Overall sentiment in the reviews is highly mixed, with strong, repeated praise for direct care clinicians — especially in physical and occupational therapy — and serious, recurring concerns about administration, communication, hygiene, and safety. Multiple reviewers described very positive hands-on care experiences: nurses and aides were often called caring, attentive, and comforting; specific staff members (for example, Veronica Rojas, RN Jose, LVNs Steffani and Christina, physical therapist Marlon, and caretaker Maria) were singled out for exemplary care. Several reviewers reported measurable clinical improvement during short stays (e.g., a 10-day stay that restored leg function), and the skilled therapy program is repeatedly highlighted as a major strength. Families appreciated frequent check-ins, phone updates, and the willingness of some staff to go above and beyond for patient comfort.
However, those positives sit alongside frequent and sometimes severe negative reports centered on management, communication, and safety. A consistent theme is unresponsive administration and social services: callers left unreturned messages, families experienced late or no callbacks, and discharge planning was characterized as poorly handled — with delays, unprepared paperwork, and transportation not ordered. One particularly alarming account described a wheelchair-bound dementia patient placed in an Uber for transport, raising safety concerns during transit. Reviewers also reported misleading statements and false accusations from staff or management, further eroding trust.
Hygiene and basic nursing care also appear inconsistent across reports. Several reviewers described serious sanitation issues: unclean rooms on move-in, crusted food on surfaces, dried blood on surgical bandages, feces and blood on bedding, delayed diaper changes, and wipes kept locked away. These reports contrast with other reviewers who described the facility as very clean, indicating significant variability in standards or in the units/floors experienced by different patients. Crowding and privacy concerns were raised (three-person rooms), and amenities were limited for some — the activity room was closed due to COVID at times, there is no on-site salon, and meals were often described as merely 'ok' rather than high quality.

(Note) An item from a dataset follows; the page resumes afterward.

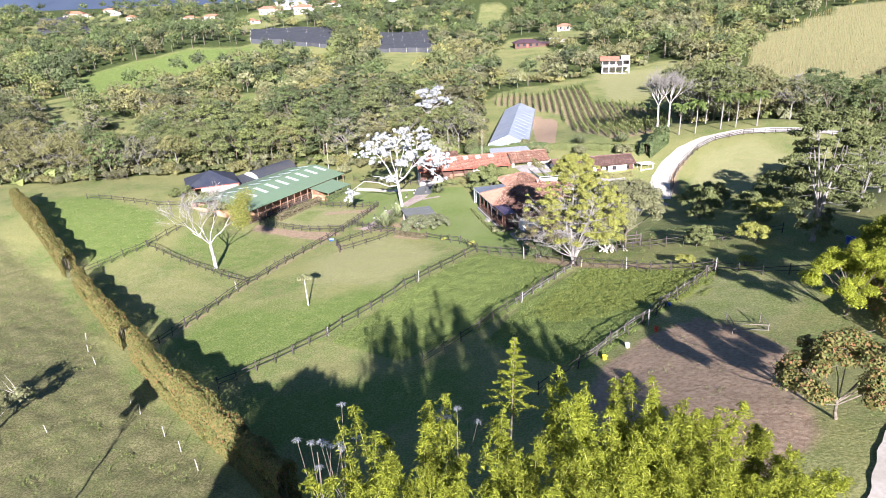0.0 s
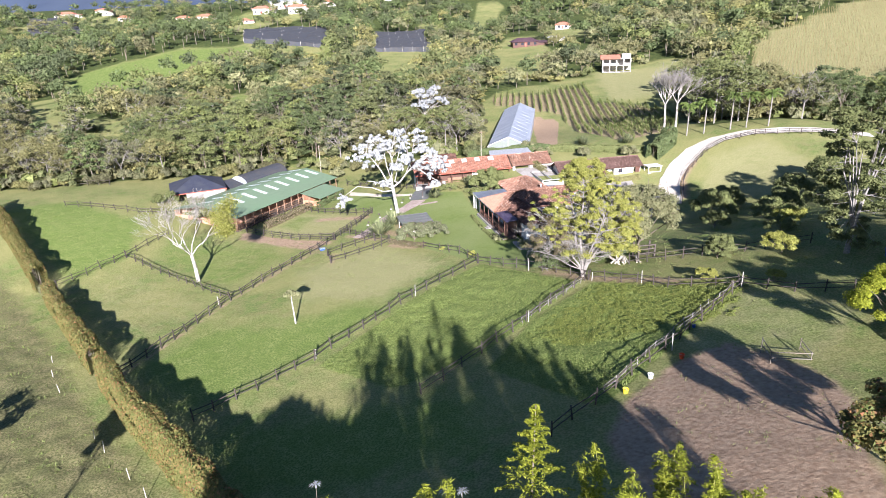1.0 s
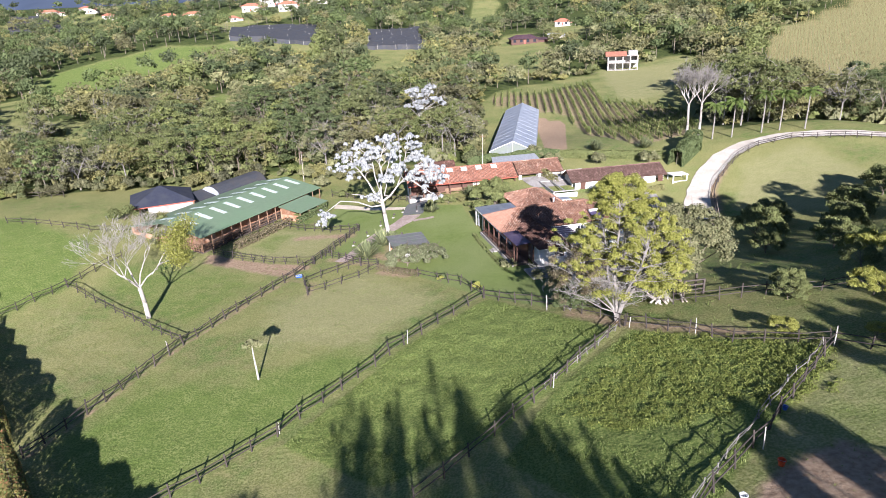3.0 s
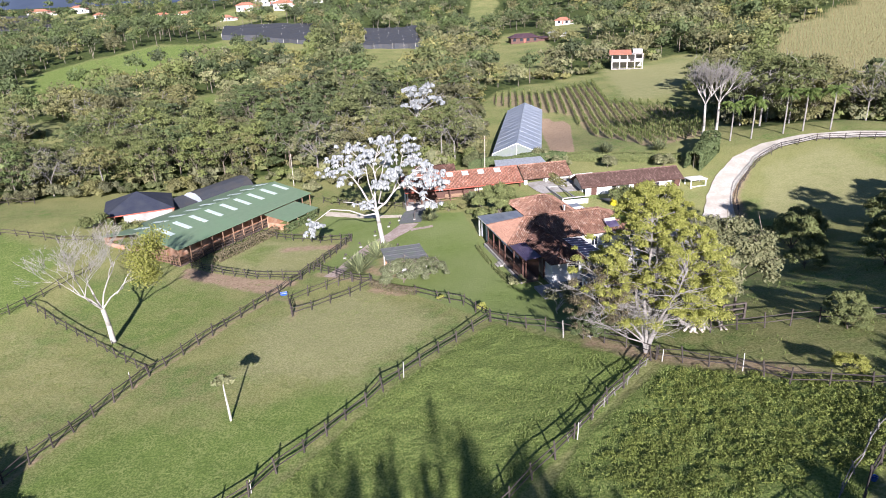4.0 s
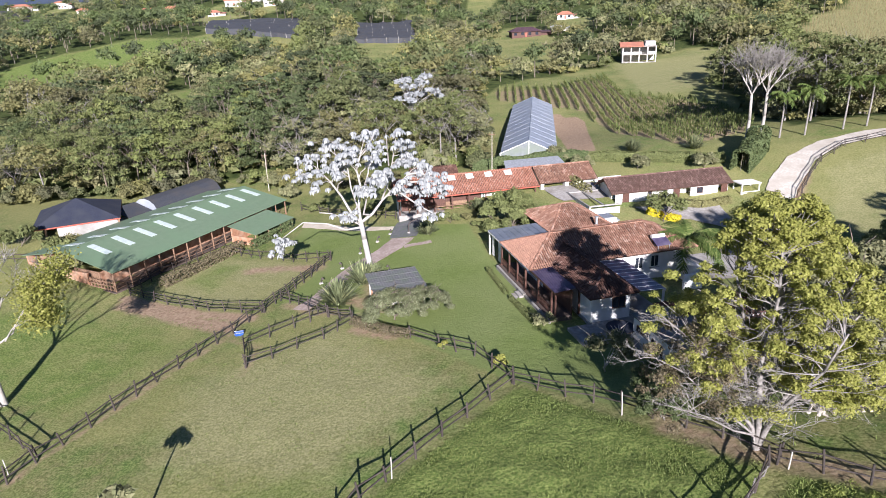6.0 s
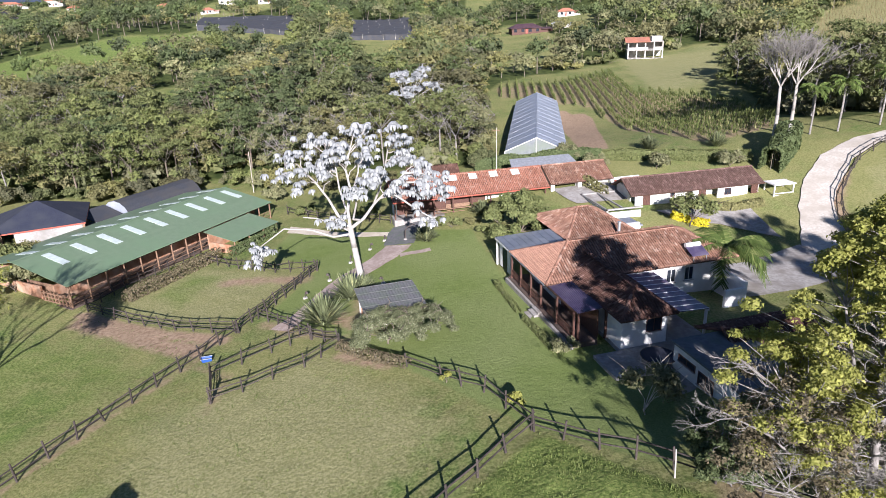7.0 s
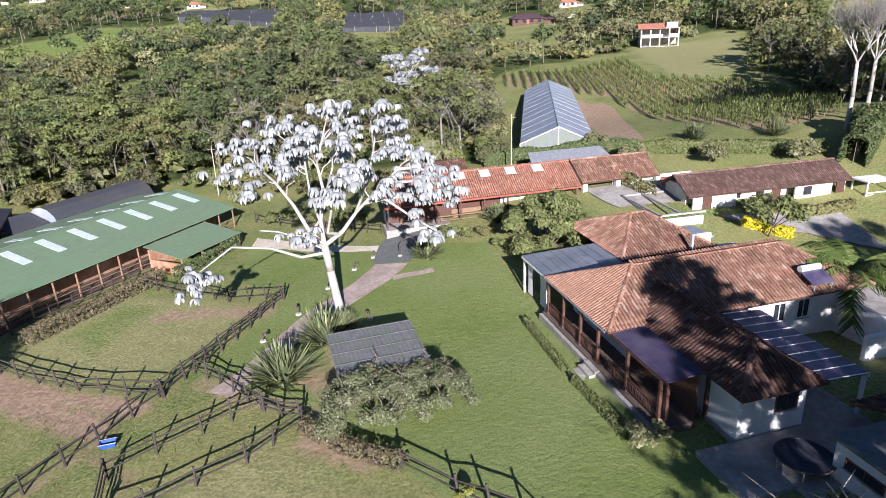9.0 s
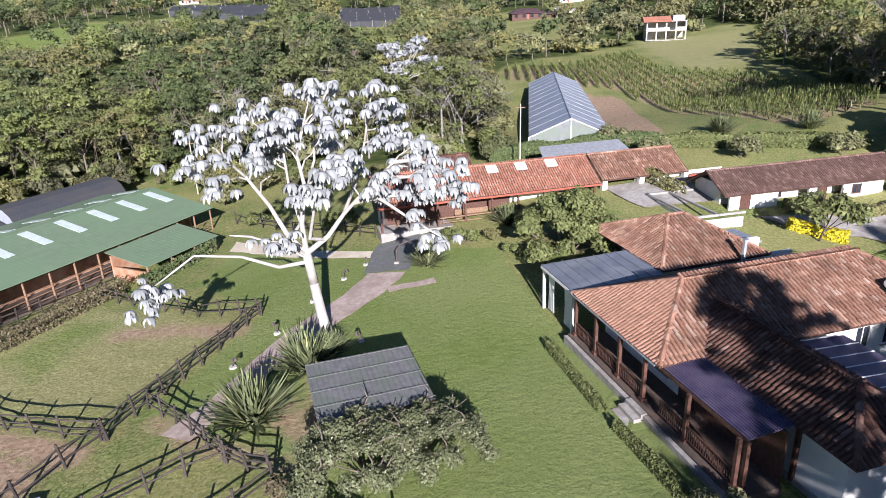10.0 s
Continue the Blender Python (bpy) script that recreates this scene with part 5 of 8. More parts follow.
def net_house():
    m = STABLE
    h = empty("shade_house", m, "long shed covered in black shade cloth behind the stable", "shed")
    g = Geo()
    n = 8
    for x in (24.0, 39.0):
        for i in range(n + 1):
            an = math.pi * i / n
            g.v.append((x, 22.0 - 3.2 * math.cos(an), -0.8 + 3.6 * math.sin(an) ** 0.8))
    g.f = [(i, i + 1, n + 2 + i, n + 1 + i) for i in range(n)]
    part("cover", g, M["blacknet"], h)
    part("end_sheet", Geo().add(g.v[:n + 1], [tuple(range(n, -1, -1))]), M["plastic"], h)
    s = empty("shade_house", m, "low black shade-cloth lean-to with a pale plastic end", "shed")
    part("cover", Geo().plate([(18.8, 19.6, 1.0), (23.6, 19.6, 1.0), (23.6, 24.0, 2.2), (18.8, 24.0, 2.2)], 0.05), M["blacknet"], s)
    part("end_sheet", Geo().box(18.85, 18.9, 19.7, 23.9, -1.2, 1.1), M["plastic"], s)
    for x, y in ((18.9, 19.8), (23.4, 19.8), (18.9, 23.8), (23.4, 23.8)):
        part("post", Geo().rod((x, y, -1.4), (x, y, 1.0), 0.06), M["timber"], s)


net_house()


def greenhouse():
    m = pose(10.6, 167.0, 0, 0, 0, -9)
    h = empty("greenhouse", m, "long greenhouse clad in pale blue translucent film", "greenhouse")
    W, L, ze, zr = 10.6, 62.0, 5.9, 8.2
    part("roof", Geo().plate([(0, 0, ze), (W / 2, 0, zr), (W / 2, L, zr), (0, L, ze)], 0.05).plate([(W / 2, 0, zr), (W, 0, ze), (W, L, ze), (W / 2, L, zr)], 0.05), M["plastic"], h)
    part("end_wall", Geo().add([(0, 0.05, 3), (W, 0.05, 3), (W, 0.05, ze), (W / 2, 0.05, zr), (0, 0.05, ze)], [(0, 1, 2, 3, 4)]), M["oldfilm"], h)
    part("side_wall", Geo().box(0, 0.05, 0, L, 1, ze - 0.05), M["plastic"], h)
    part("side_wall", Geo().box(W - 0.05, W, 0, L, 1, ze - 0.05), M["plastic"], h)
    for i in range(13):
        y = i * L / 12
        g = Geo()
        for a, b in (((-0.02, y, ze + 0.015), (W / 2, y, zr + 0.015)), ((W / 2, y, zr + 0.015), (W + 0.02, y, ze + 0.015))):
            g.rod(a, b, 0.02, n=5)
        part("rafter", g, M["plastic"], h)
    part("ridge_beam", Geo().rod((W / 2, 0, zr + 0.05), (W / 2, L, zr + 0.05), 0.06, n=5), M["metal"], h)
    part("frame", Geo().rod((0, 0, 3), (0, 0, ze), 0.08).rod((W, 0, 3), (W, 0, ze), 0.08).rod((W / 2, 0, 3), (W / 2, 0, zr), 0.08).rod((0, 0, ze), (W / 2, 0, zr), 0.08).rod((W / 2, 0, zr), (W, 0, ze), 0.08), M["white"], h)


greenhouse()


def hut():
    m = pose(-9.75, 117.0, 0, 0, 0, 16)
    h = empty("garden_shelter", m, "open garden shelter with a grey ribbed fibre-cement roof", "shelter")
    g = Geo()
    W, D, z0, z1, n = 5.9, 5.4, 3.55, 3.35, 60
    for i in range(n + 1):
        x = W * i / n
        dz = 0.009 * math.sin(i * math.pi / 1.5)
        for y, z in ((0, z0), (-D / 2, (z0 + z1) / 2), (-D, z1)):
            g.v.append((x, y, z + dz))
    g.f = [(3 * i + k, 3 * i + k + 1, 3 * i + 4 + k, 3 * i + 3 + k) for i in range(n) for k in (0, 1)]
    r = part("roof", g, M["slate"], h)
    for k in range(5):
        y = -D * k / 4
        part("sheet_lap", Geo().box(0, W, y - 0.05, y + 0.05, z0 + (z1 - z0) * k / 4 + 0.03, z0 + (z1 - z0) * k / 4 + 0.055), M["slate"], r)
    part("fascia", Geo().box(0, W, -D - 0.04, -D, z1 - 0.16, z1 - 0.01), M["timber"], h)
    part("fascia", Geo().box(0, W, 0, 0.04, z0 - 0.16, z0 - 0.01), M["timber"], h)
    for x, y in ((0.4, -0.5), (W - 0.4, -0.5), (0.4, -D + 0.5), (W - 0.4, -D + 0.5)):
        part("post", Geo().rod((x, y, -0.3), (x, y, 3.3), 0.11), M["whitepost"], h)
    part("back_wall", Geo().box(0.4, W - 0.4, -0.6, -0.45, -0.2, 1.7), M["terracotta"], h)
    part("counter", Geo().box(1.5, 4.8, -3.4, -2.6, 0.2, 1.4), M["white"], h)


hut()

# ---- trees ----
def limb_set(g, rng, base, h, r, ends, n=7, bend=0.15):
    """A tapered trunk and limbs from it to the given ends."""
    base, top = Vector((0, 0, -0.3)), Vector((rng.uniform(-0.3, 0.3), rng.uniform(-0.3, 0.3), h))
    mid = base.lerp(top, 0.5) + Vector((rng.uniform(-bend, bend), rng.uniform(-bend, bend), 0))
    g.tube([base, mid, top], r, r * 0.62, n)
    for e in ends:
        e = Vector(e)
        s = base.lerp(top, rng.uniform(0.72, 1.0))
        k = s.lerp(e, 0.5) + Vector((rng.uniform(-0.4, 0.4), rng.uniform(-0.4, 0.4), rng.uniform(-0.2, 0.5)))
        g.tube([s, k, e], r * 0.42, r * 0.1, 5)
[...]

Staffing and clinician responsiveness are mixed. Many reviewers praised friendly nurses, caring aides, and effective therapy staff, yet others reported forgetful, slow, or payment-focused behavior and even an unresponsive doctor. There are reports of critical failures in communication with families — including lack of notification about clinical deterioration — and extreme negative outcomes were mentioned (one report alleged progression to sepsis and kidney failure with poor family notification, culminating in death). These serious allegations underscore the potential consequences of the communication and care coordination problems described.
Management and facility trajectory appear to be in flux: one reviewer noted new management, renovation, and building improvements with an 'amazing staff' under the newer regime, suggesting some positive changes are underway. Still, the pattern across reviews is polarized — some families experience exemplary, recovery-oriented care, especially from therapy teams and specific nursing staff, while others report administrative dysfunction, safety lapses, and unacceptable hygiene.
Implications for families and decision-makers: the facility offers strong therapy resources and many compassionate frontline caregivers, which can make it a good fit for rehabilitation-focused short stays. However, prospective residents and families should proactively verify discharge-planning procedures, transportation policies (especially for high-risk or dementia patients), staffing ratios, and hygiene protocols. Ask for clarity on how communications and callbacks are handled, who covers physician availability, how incontinence supplies are managed, and whether recent renovations or management changes have resolved past administrative problems. Given the polarized experiences, an in-person visit and direct conversations with the therapy team, nursing leadership, and social services before admission are advisable to help reduce the risk of the serious failures reported by some reviewers.